As for food, clothing and shelter, they are the best-fed, best-dressed and best-housed generation of Americans. And in 10 years, their count will top the 33 million mark, Census Bureau forecasters predict.

We just have to concede that "old is in!"

Ross W. Cortese, who originated the nationwide chain of Rossmoor Leisure Worlds a quarter of a century ago, has known that for some time.

His newest phase for the housing of retirees started this week with ground-breaking ceremonies in Orange County's Laguna Hills. (See related story by Evelyn De Wolfe on this page.)

He got into the conventional housing business in 1941 and did most of the actual construction himself on the first four homes in a Culver City tract. After that, he followed with the building of 400 homes in Downey, 1,000 in Lakewood and 500 in Anaheim.

Starting in 1960, Cortese moved into the virtually untested arena of building for those of retirement age.
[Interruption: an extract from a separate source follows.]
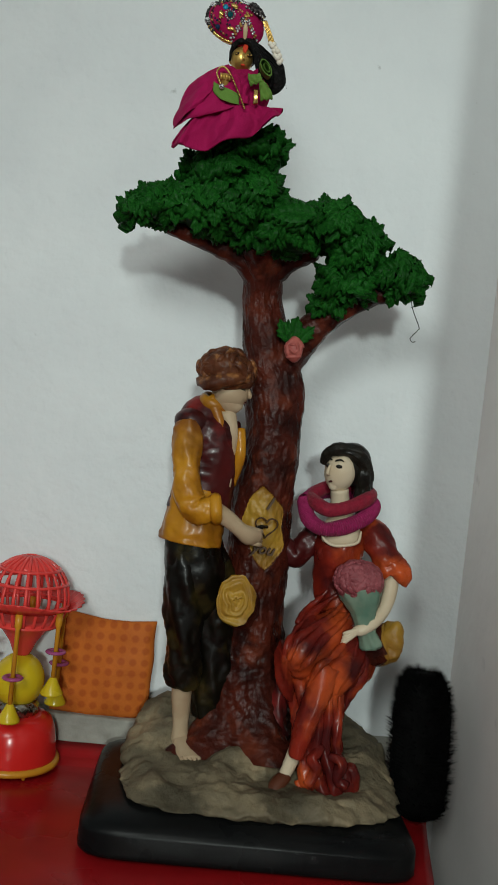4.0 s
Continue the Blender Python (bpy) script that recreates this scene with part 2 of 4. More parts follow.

His Rossmoor Corp. built more than 25,000 units in Leisure Worlds in Seal Beach, Walnut Creek, Laguna Hills, and outside California, in Arizona, Florida, New Jersey and Maryland.

That qualifies him for a place at the top of this speciality in the housing industry.

In addition, he developed other conventional housing projects elsewhere throughout the nation and delved also into commercial ventures, ranging from service stations to shopping centers, office buildings and restaurants.

He has been honored as "Builder of the Year" by the National Assn. of Home Builders and inducted into its Housing Hall of Fame, and was instrumental, through philanthropy, for the establishment of the Gerontology Center at USC, first known as the Ross W. Cortese Institute for the Study of Retirement and Aging.

Cortese, a reticent, yet canny individual, long ago adopted this philosophy, unchanged in all of his efforts:

"Among the many blessings of every American should be responsibility of honoring our family and friends approaching their later years.

"Along with love and respect, it is our duty to see that this large segment of our society has an opportunity and place in which to enjoy life with dignity."

It has proven useful, highly satisfactory and profitable.

Of course, his efforts have been designed for the upscale elderly, described by today's demographers as the "wealthiest, best-fed, best-housed, healthiest and most self-reliant in our history."

The Census Bureau also projects a population of 36 million senior citizens by the year 2005, and 64 million by 2030 as the present baby-boomers reach age 65.

More than half of the nation's elderly now live in eight states, California being one of those with more than a million 65 year olds.

The report adds that between now and 2000, our population will grow by 40% among the 65ers, while the corresponding increase among those under 65 will be only 16%.

Politically, led by the American Assn. of Retired Persons, this vast bloc carries a tremendous voting clout (68% of all 65ers vote, symbolizing the most active segment in elections.)

As conceded earlier, old is really in, and very visible. Television's four "Golden Girls," just won an Emmy. Don Ameche won an Oscar. Ray Floyd, at 43, became the oldest golfer to win the U. S. Open and who can forget Willie Shoemaker's ride into geriatric history.

Then there's the ageless Dr. Seuss whose newest best-selling book, "You're Only Old Once," sums up life pretty well.